Last Updated on 4th November 2015
For years the name Xanadu was cultural polonium. The 1980s romantic comedy was so unbearably dreadful that it inspired John Wilson to create the Razzies, the now famous anti-Oscars to mark the worst of the year’s cinema.
So it’s little wonder that the playwright Douglas Carter Beane turned down the chance to write a musical based on the film. Alas he was eventually persuaded to give it a go and the result was a surprising musical hit, earning itself two Tony nominations.
The story spans two Venices – the mythical ancient Venice and 1980s Venice Beach in California. A Greek muse, Clio is sent to Earth in the form of Australian Kira to inspire Californians. She is afflicted by a curse from her jealous sitters and falls in love with an artist, Sonny, and helps him realise his dreams of opening a roller disco.
My first impressions of Xanadu were that it was going to be seat grippingly awful; the premise seemed flimsy and the chorus of ‘sisters’ was initially so shrill and loud that I was tempted to grab a pair of skates and head for the exits. Much to my relief, the mania soon settled down and the characters started to come into their own.

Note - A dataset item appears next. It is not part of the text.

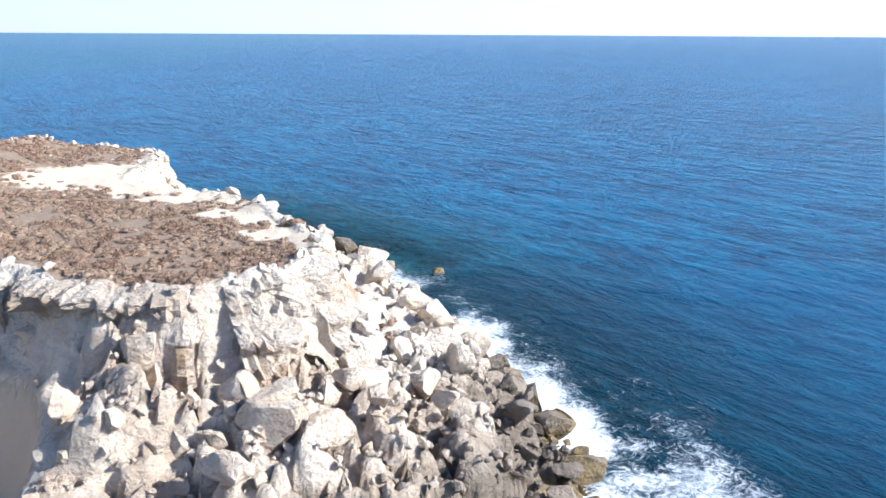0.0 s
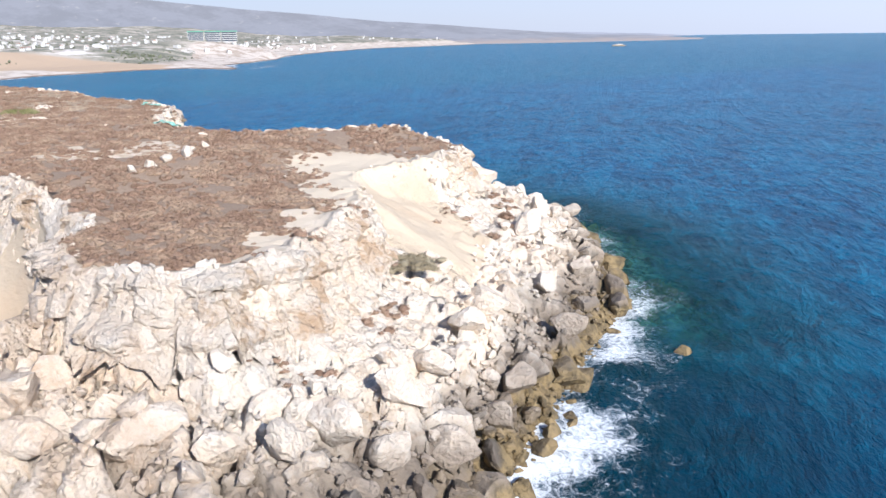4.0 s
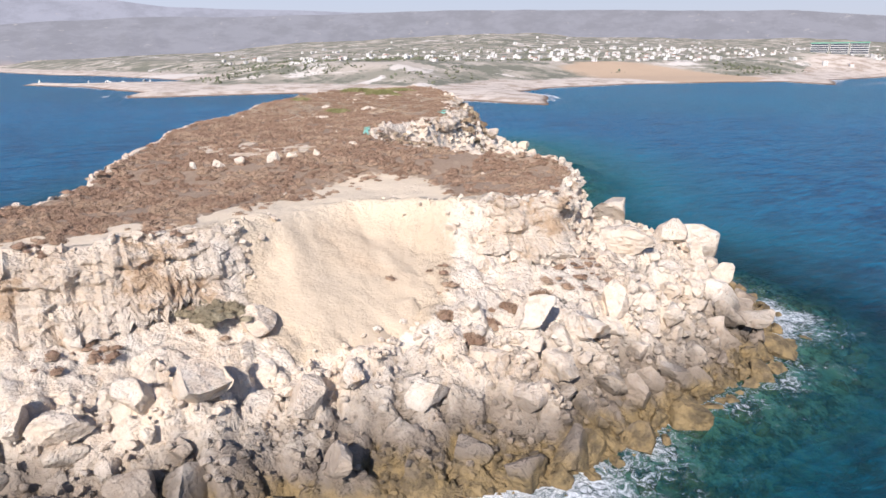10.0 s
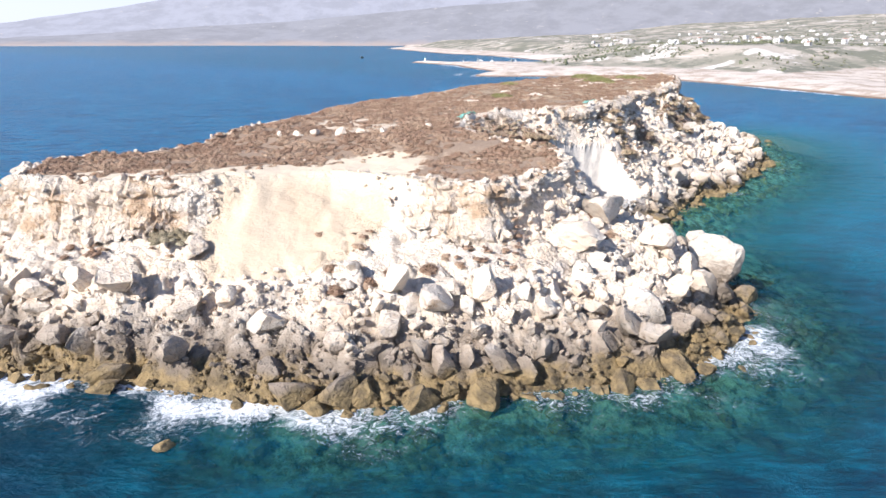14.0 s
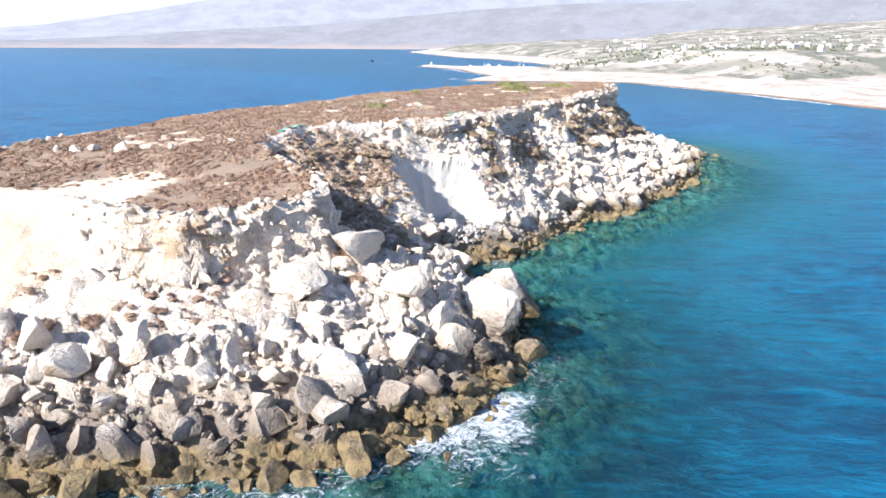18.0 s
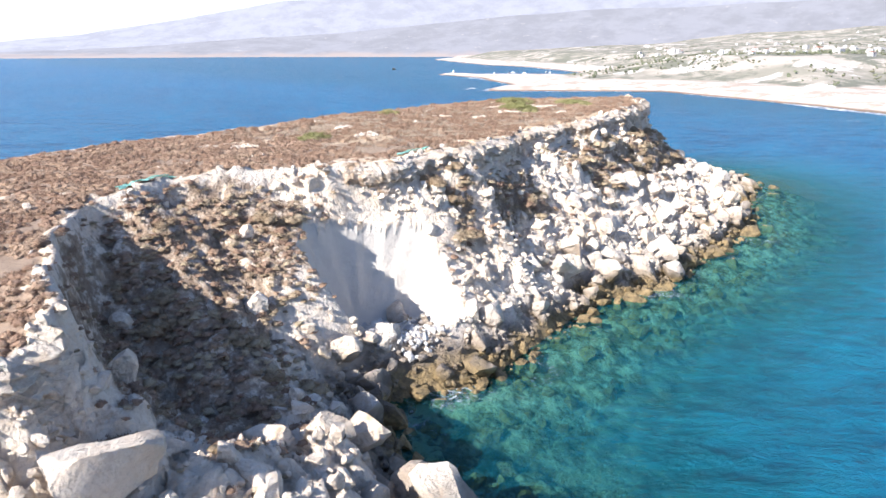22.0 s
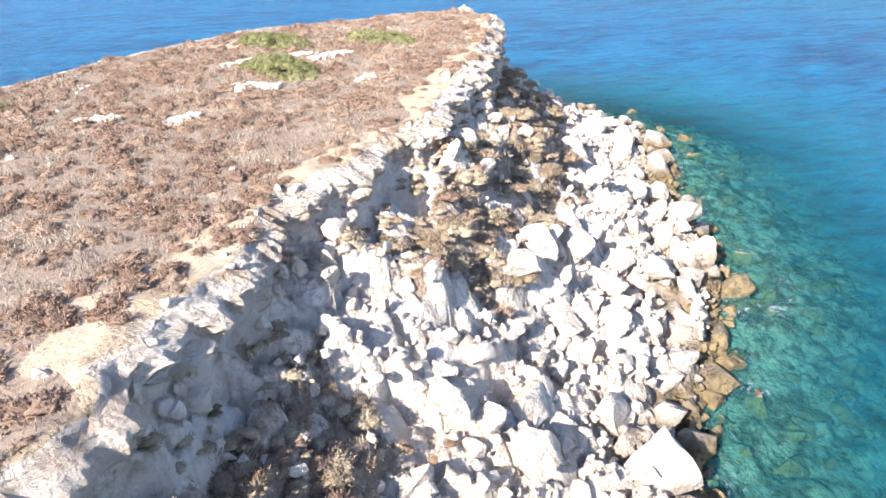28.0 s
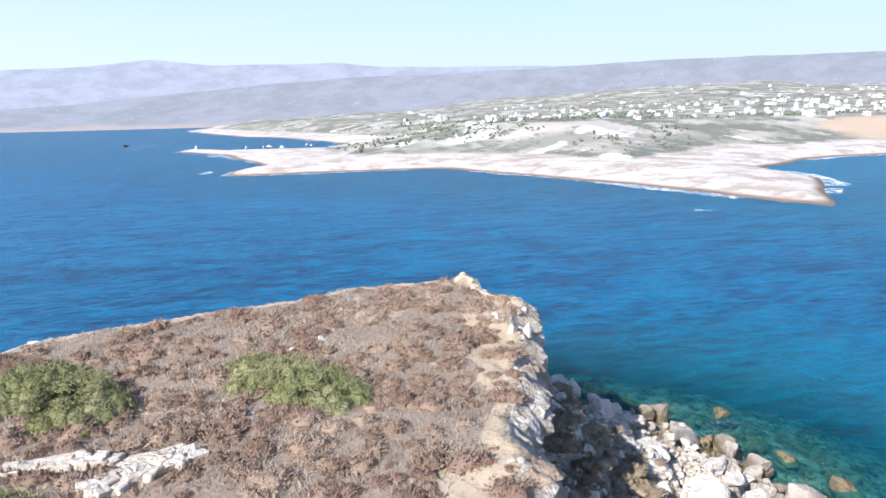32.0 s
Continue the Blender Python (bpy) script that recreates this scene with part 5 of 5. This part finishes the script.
CLUMPS = [clump(700 + k) for k in range(6)]
n = 16000
tx_ = np.concatenate([rng.uniform(-2000, -560, n), rng.uniform(-1150, -560, n)])
ty_ = np.concatenate([rng.uniform(-700, 1100, n), rng.uniform(-480, 480, n)])
n = 2 * n
tz_, td_ = coast(tx_, ty_)
wood = fbm(tx_, ty_, 120, 4, 191)
keep = (td_ > 60) & (rng.uniform(0, 1, n) < smooth(0.44, 0.60, wood) * smooth(60, 150, td_) * 0.5)
tx_, ty_, tz_ = tx_[keep], ty_[keep], tz_[keep]
heap("coastal_trees", CLUMPS, np.stack([tx_, ty_, tz_], 1), 0.8 + 3.4 * rng.beta(1.2, 3.5, len(tx_)), TREE, "dark green shrubs and low trees between houses", "trees")


# ---- the small harbour ----
def boat(x, y, turn, length):
    base = new("boat")
    base.matrix_world = pose(x, y, 0.1, 0, 0, turn)
    tagged(base, "small white moored boat in the harbour", "boat", "boats in the harbour")
    bm = bmesh.new()
    bmesh.ops.create_cube(bm, size=1.0, matrix=Matrix.Diagonal((length, length * 0.32, 1.2, 1)) @ Matrix.Translation((0, 0, 0.3)))
    for v in bm.verts:
        if v.co.x > 0:
            v.co.y *= 0.25
            v.co.z += 0.25
        if v.co.z < 0.3:
            v.co.y *= 0.6
    part("hull", bm, WHITE, base)
    bm = bmesh.new()
    box_bm(bm, -length * 0.1, 0, 1.6, length * 0.35, length * 0.22, 1.3)
    part("cabin", bm, CONCRETE, base)
    bm = bmesh.new()
    bmesh.ops.create_cone(bm, segments=8, radius1=0.09, radius2=0.05, depth=6, matrix=Matrix.Translation((length * 0.1, 0, 4.0)))
    part("mast", bm, WHITE, base)


for x, y, a, l in [(-822, -470, 30, 9), (-835, -455, 20, 8), (-850, -440, 60, 10), (-880, -420, 40, 8), (-900, -440, 10, 9), (-865, -470, 75, 9)]:
    boat(x, y, a, l)


def beacon(x, y):
    z = max(float(coast(np.array([[x]]), np.array([[y]]))[0][0, 0]), 0.5)
    base = new("beacon")
    base.matrix_world = pose(x, y, z)
    tagged(base, "small white harbour beacon on the rocks", "beacon")
    bm = bmesh.new()
    bmesh.ops.create_cone(bm, cap_ends=True, segments=12, radius1=1.6, radius2=1.1, depth=5, matrix=Matrix.Translation((0, 0, 2.3)))
    part("tower", bm, WHITE, base)
    bm = bmesh.new()
    bmesh.ops.create_cone(bm, cap_ends=True, segments=12, radius1=0.9, radius2=0.3, depth=1.4, matrix=Matrix.Translation((0, 0, 5.5)))
    part("lantern", bm, GREENROOF, base)


beacon(-788, -512)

The show is the campest and silliest thing I’ve seen all year (and I watched Biggins in drag for two hours at West End Heroes). The score is as 80s as a Stock Aitken Waterman megamix, but makes up for its lack of variety with its infectious bubblegum spirit.
Carter Beane’s energetic and self-mocking script means that the show carries the audience along through reveling in its own daftness and acting as its own worst critic. It is littered with jabs at the original film and theatrical in-jokes; notably in a final confrontation Melpomene describes her partner Calliope as being absent due to ‘cast doubling’, whilst the actress playing Calliope looked sheepish in the background.
Xanadu could have faltered with a weaker cast but the performances are truly top drawer across the board. Samuel Edwards and Carly Anderson are perfect as Sonny and Clio, proving to be genuine quadruple threats (singing, dancing, acting, skating!). Edwards is exceptionally likeable as the gormless artist, whereas Anderson milks every drop of comedy out of her broad Aussie accent.
Amongst the rest of the cast, Alison Jiear packed a powerful voice as the scheming Melpomene, the Muse of Tragedy. Lizzy Connolly was wickedly hilarious as her partner in crime Calliope; Connolly has a gift for entertaining facial expressions and precise comic timing, and is emerging as a superb character actor.
Nathan Wright’s choreography is inventive, using props such as phone boxes, office chairs and hula hoops as the basis for some exhilarating routines. Richard Brooker’s sound design, occasionally a problem at the Southwark Playhouse, was sharp and crystal clear.
Xanadu is a perfect show for an intimate venue like the Playhouse; a cultish and cheesy production that won over the audience through its energy and sense of fun. Taking a concept from a Razzie to a Tony is no mean feat – even an ugly duckling can become a theatrical swan.